Marinated grilled pork tenderloin

Ingredients:

  • 3 (3/4 to 1 pound) pork tenderloins
  • 1/2 cup soy sauce
  • 1/2 cup dry sherry
  • 1/2 cup honey
  • 1/4 cup rice wine vinegar
  • 1/4 cup vegetable oil
  • 2 tablespoons fresh orange juice
  • 1 1/2 tablespoons minced fresh rosemary
  • 1 tablespoon minced shallots
  • 1 teaspoon minced fresh ginger

Recipe:

  • Trim the tenderloins of all fat and silverskin. Place them in a shallow baking dish large enough to hold them without crowding.
  • Combine the soy sauce, sherry, honey, vinegar, oil, and orange juice in a medium bowl, whisking until well blended. Stir in the rosemary, shallots and ginger. Pour the mixture over the tenderloins. Cover with plastic wrap and allow to marinate at room temperature for two hours.
  • Preheat an outdoor grill or indoor grill pan.
  • Remove the pork from the marinade, shaking off any excess. Place the tenderloins on the grill and cook, turning frequently, for about 18 minutes, or until an instant-read thermometer inserted into the thickest part reads 155F. Transfer to a platter and allow the meat to rest for 10 minutes before carving.
  • Meanwhile, place the marinade in a small saucepan over medium heat and bring to a simmer. Simmer for 10 minutes, or until slightly thickened.
  • Slice the pork into 1/4 inch-thick slices, spoon the hot marinade over the pork. Serve with a tossed salad.

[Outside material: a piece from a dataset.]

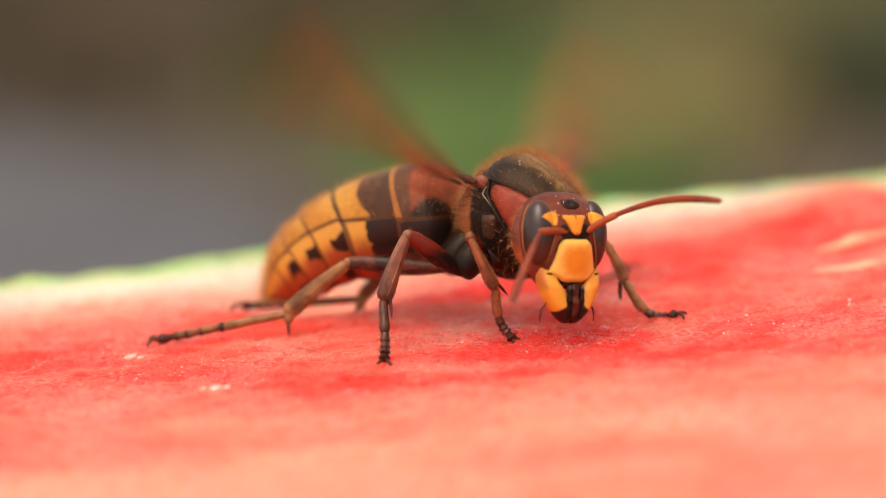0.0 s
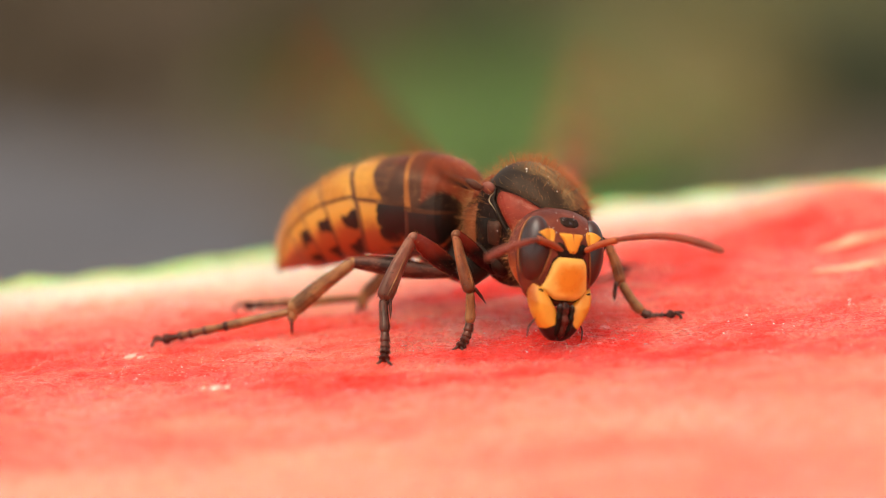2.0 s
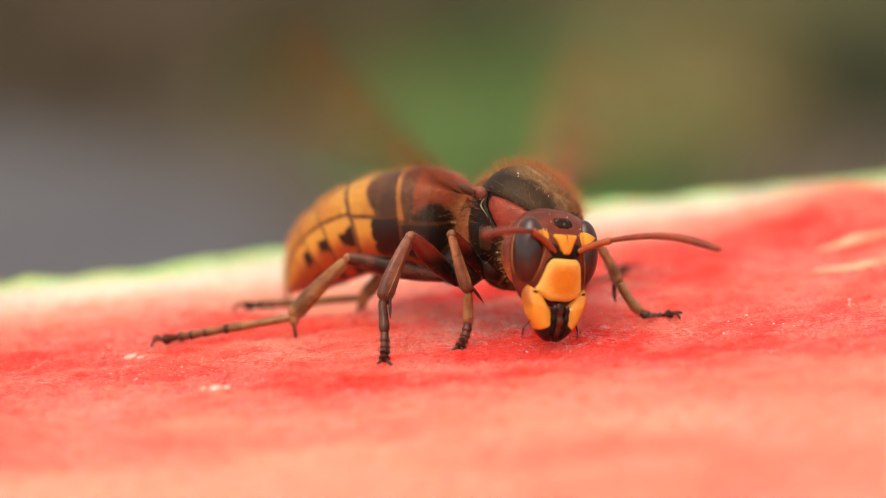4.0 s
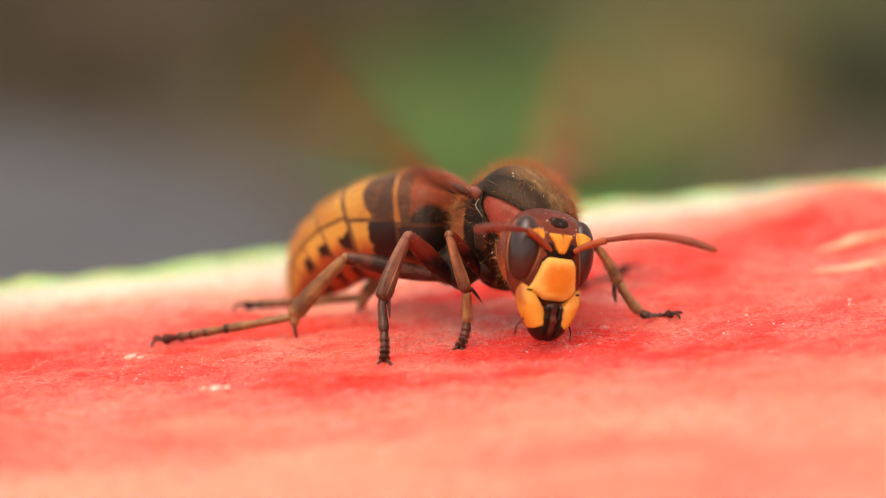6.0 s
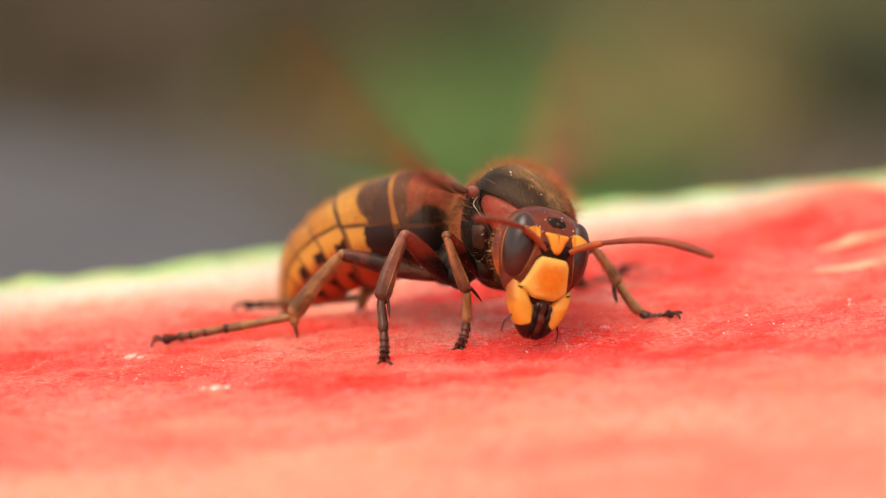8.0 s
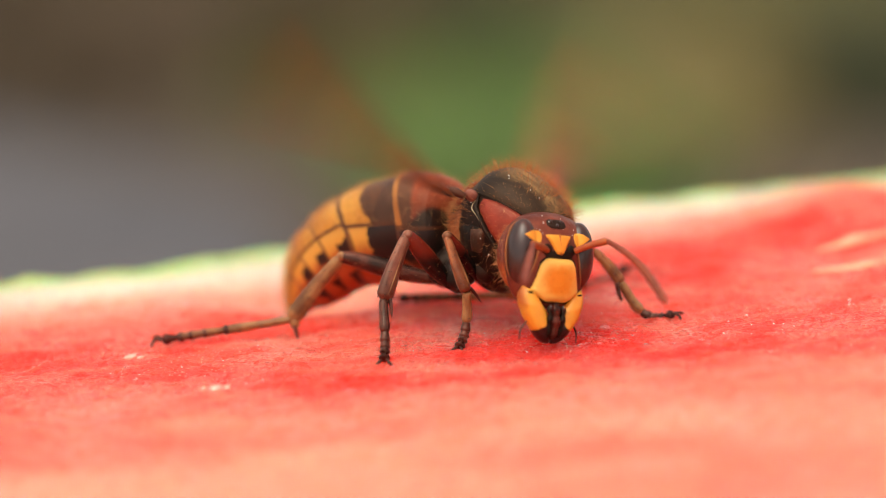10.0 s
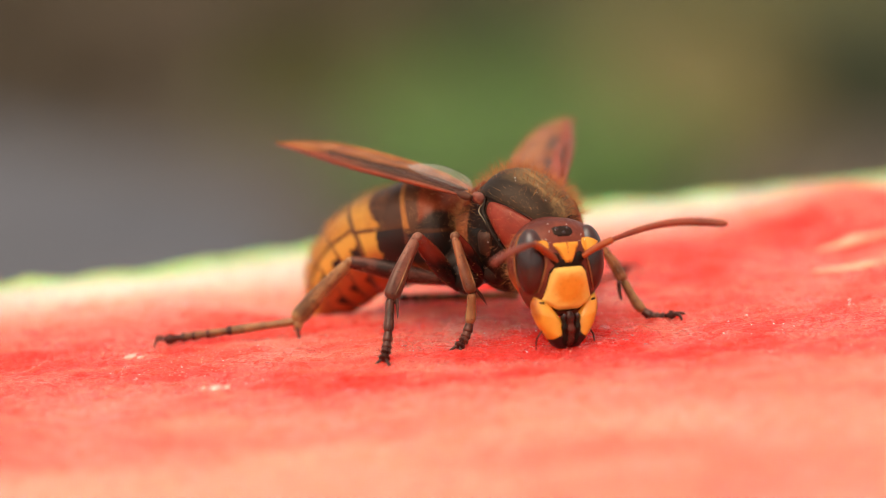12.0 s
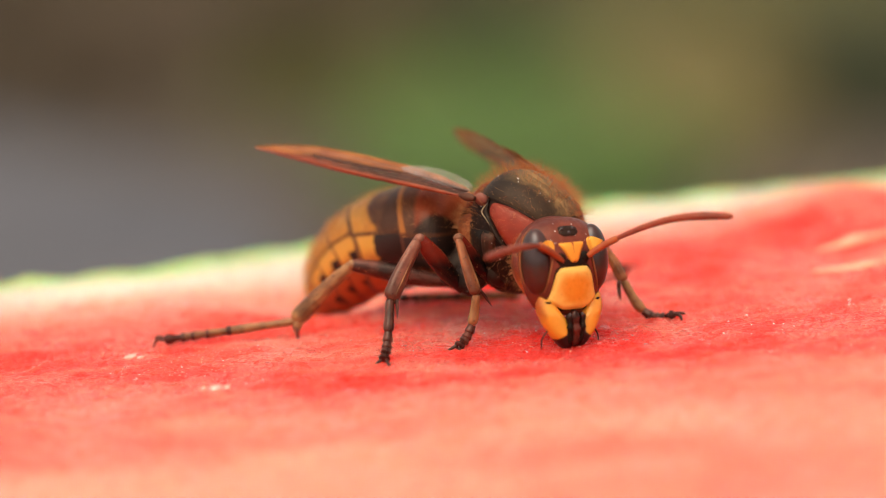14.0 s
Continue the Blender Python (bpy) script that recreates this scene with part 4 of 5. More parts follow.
# thorax
THORAX_LOFT = [(4.0, -0.5, 0.7, 0.6, 0.6), (3.6, -0.4, 1.5, 1.3, 1.4), (2.7, -0.1, 2.45, 2.2, 2.7), (1.4, 0.0, 2.95, 3.0, 3.6), (0.0, 0.1, 3.1, 3.3, 4.1),
               (-1.3, 0.1, 2.8, 3.05, 4.1), (-2.3, 0.0, 2.3, 2.45, 3.4), (-3.2, -0.1, 1.75, 1.75, 2.4), (-3.9, -0.2, 1.15, 1.1, 1.5), (-4.3, -0.3, 0.5, 0.5, 0.5)]
THORAX_FINE = glide(THORAX_LOFT, 200)


def thorax_point(f, a, lift=0.0):
    x, zc, w, up, down = THORAX_FINE[int(round(min(1, max(0, f)) * 199))]
    h = up if math.cos(a) > 0 else down
    n = Vector((0, math.sin(a) / max(w, 0.1), math.cos(a) / max(h, 0.1))).normalized()
    return Vector((x, w * math.sin(a), zc + h * math.cos(a))) + n * lift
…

(Recipe courtesy: foodnetwork.com)

Turkey burger

Ingredients:

Burgers:

  • Extra-virgin olive oil
  • 1 onion, cut into 1/4-inch dice
  • Kosher salt
  • 2 cloves garlic, smashed and finely chopped
  • 1 1/2 pounds ground turkey
  • 1/4 cup soy sauce
  • 1 tablespoon sambal oelek, optional
  • 1-inch piece fresh ginger, peeled and grated
  • One 8-ounce can water chestnuts, drained and coarsely chopped
  • 1/2 bunch fresh cilantro leaves, finely chopped

Optional garnishes:

  • 4 slices cheddar cheese
  • 4 seeded burger buns
  • 1/4 cup mayo mixed with 2 teaspoons sambal oelek
  • 4 slices beefsteak tomatoes
  • 4 slices raw red onion
  • Butter lettuce

Recipe:

  • Preheat the oven to 200F to keep the first batch of burgers warm.
  • For the burgers: Coat a large saute pan with olive oil. Add the onions, season with salt and bring to a medium-high heat. Cook the onions until they are soft and very aromatic, seven to eight minutes. Add the garlic and cook for one to two minutes. Turn off the heat and let cool.
  • In a large mixing bowl, combine the turkey, soy sauce, sambal oelek, ginger, water chestnuts, cilantro and the cooked onions and garlic. (Reserve the onion pan to cook the burgers in later.) Add one-quarter to one-half cup water; this will help the burgers stay nice and moist. Using your hands, squish everything together until they are really well combined.
  • Make and cook a little tester patty to be sure that the turkey is really well seasoned. Re-season if needed. If the burger is missing salt add more soy or just give a little sprinkle of salt.
  • When the burger mix is seasoned appropriately, form the mix into four equal size patties.
  • Coat the saute pan with new olive oil and bring to a medium-high heat. Place the burgers in the pan. Be sure not to crowd the pan, if you need to work in batches go ahead! Cook the burgers for five to six minutes on each side. Place the cheese, if using, on the burger and cook for one more minute.
  • Toast the buns in a broiler or toaster. Smear each side of the bun lightly with the sambal mayo. Put a burger on each of the bottom buns and top each burger with tomato, onion and lettuce. Close up each burger, give each one a little squish and eat em' up!